Kenya Farmer Success Story

Mary Samson Mueni (centre with scarf) participates in a training workshop on promotion of digital solutions and climate foresight data in enhancing agricultural policy implementation and decision-making in Eastern and Central Africa.

Upon receiving an appropriately packaged climate forecast disseminated in October 2022 for upcoming short rains with poor distribution, Mary Samson Mueni, a smallholder farmer in Kitui County, Kenya decided to grow a dryland crop (sorghum).

Informed choice of seed

She specifically sourced an early maturing variety (Kadam) from an agro-vet shop in mid-November 2022. In early February 2023, she harvested 90 kg from less than an acre garden, sold most of the sorghum, and used some of the money to pay school fees for her grandchild.

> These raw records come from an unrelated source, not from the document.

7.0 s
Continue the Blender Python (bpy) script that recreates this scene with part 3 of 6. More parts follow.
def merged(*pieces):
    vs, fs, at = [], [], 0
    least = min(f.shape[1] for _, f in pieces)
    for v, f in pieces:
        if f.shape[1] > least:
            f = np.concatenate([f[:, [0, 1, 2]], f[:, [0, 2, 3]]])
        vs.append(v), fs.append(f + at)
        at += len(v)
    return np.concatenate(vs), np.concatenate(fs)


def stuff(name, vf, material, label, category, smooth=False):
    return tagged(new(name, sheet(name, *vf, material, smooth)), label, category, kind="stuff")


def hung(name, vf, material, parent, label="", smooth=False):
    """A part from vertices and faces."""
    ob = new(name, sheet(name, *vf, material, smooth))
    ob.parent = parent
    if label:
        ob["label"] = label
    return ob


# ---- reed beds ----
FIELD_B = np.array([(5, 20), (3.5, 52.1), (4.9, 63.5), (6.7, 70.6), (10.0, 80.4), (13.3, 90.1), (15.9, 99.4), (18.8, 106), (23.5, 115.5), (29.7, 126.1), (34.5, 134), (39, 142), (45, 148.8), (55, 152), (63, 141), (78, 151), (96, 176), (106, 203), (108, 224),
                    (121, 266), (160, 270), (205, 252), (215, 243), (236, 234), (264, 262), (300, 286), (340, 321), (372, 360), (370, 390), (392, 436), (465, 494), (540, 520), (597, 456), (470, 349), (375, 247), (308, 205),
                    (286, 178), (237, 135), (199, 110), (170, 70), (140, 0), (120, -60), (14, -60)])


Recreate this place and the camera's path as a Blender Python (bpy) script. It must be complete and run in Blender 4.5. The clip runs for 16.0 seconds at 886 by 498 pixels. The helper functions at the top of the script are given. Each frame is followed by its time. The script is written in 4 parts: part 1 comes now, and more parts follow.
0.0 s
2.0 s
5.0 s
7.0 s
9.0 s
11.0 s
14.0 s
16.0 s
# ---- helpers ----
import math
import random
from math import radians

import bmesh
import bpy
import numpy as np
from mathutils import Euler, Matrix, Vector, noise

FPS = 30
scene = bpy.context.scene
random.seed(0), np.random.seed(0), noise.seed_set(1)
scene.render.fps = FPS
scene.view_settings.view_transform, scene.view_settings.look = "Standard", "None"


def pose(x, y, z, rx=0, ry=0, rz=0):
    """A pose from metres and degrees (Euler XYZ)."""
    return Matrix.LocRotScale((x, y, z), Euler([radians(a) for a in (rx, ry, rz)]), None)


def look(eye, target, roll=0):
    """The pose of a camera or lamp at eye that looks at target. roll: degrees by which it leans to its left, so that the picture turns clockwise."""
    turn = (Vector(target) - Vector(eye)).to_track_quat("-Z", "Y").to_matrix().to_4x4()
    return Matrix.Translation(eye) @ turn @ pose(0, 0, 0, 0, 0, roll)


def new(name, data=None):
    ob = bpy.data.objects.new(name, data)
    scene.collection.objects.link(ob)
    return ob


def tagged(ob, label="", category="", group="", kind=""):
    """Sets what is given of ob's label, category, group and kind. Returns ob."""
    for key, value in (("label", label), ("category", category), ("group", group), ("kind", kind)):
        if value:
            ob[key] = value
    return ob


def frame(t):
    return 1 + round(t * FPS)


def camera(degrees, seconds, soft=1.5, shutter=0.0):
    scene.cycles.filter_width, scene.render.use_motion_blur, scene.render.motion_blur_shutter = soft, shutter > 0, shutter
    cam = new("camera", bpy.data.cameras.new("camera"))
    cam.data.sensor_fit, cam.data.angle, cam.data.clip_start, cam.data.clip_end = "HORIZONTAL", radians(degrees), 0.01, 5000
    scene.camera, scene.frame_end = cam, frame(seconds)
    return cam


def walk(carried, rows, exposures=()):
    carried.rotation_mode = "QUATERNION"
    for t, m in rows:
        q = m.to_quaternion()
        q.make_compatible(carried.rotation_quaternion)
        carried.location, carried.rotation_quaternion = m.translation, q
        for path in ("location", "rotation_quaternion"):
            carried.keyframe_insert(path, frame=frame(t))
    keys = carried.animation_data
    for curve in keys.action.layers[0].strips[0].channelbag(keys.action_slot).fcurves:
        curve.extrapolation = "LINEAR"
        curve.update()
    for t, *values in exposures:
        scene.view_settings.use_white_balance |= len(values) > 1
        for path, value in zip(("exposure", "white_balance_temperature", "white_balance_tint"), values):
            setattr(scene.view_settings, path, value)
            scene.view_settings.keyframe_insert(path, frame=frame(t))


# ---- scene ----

Mary Samson Mueni, a smallholder farmer in Kitui County, Kenya

Neighbours learn from Mary

Her neighbours who insisted on planting maize, the favorite staple crop usually grown in that season, harvested nothing as their crop dried before maturity. The neighbours have now appreciated the need to make rational decisions based on weather advisories.

Mary was one of the beneficiaries of the training on the application of climate foresight data in enhancing agricultural policy implementation and decision-making in Eastern and Central Africa organised by ASARECA in Nairobi (Kenya), in June 2022.

ASARECA Secretariat organized this training with a view to:

  • Raise awareness on the relevance of climate foresight data in agricultural decision making and policy implementation;
  • Enhance capacities in interpretation and analysis of climate foresight data;
  • Facilitate sharing of lessons learnt, experiences and challenges on access to and use of climate foresight data in agricultural policy implementation and decision making; and
  • Link farmer groups with sources of climate agro-advisories.

The training brought together over 40  representatives of the famers; policy makers from Ministries of Agriculture and NARIs; climate scientists from National Meteorological Institutes, IGAD Climate Prediction and Applications Centre (ICPAC),  and media from Kenya, Ethiopia, and Uganda.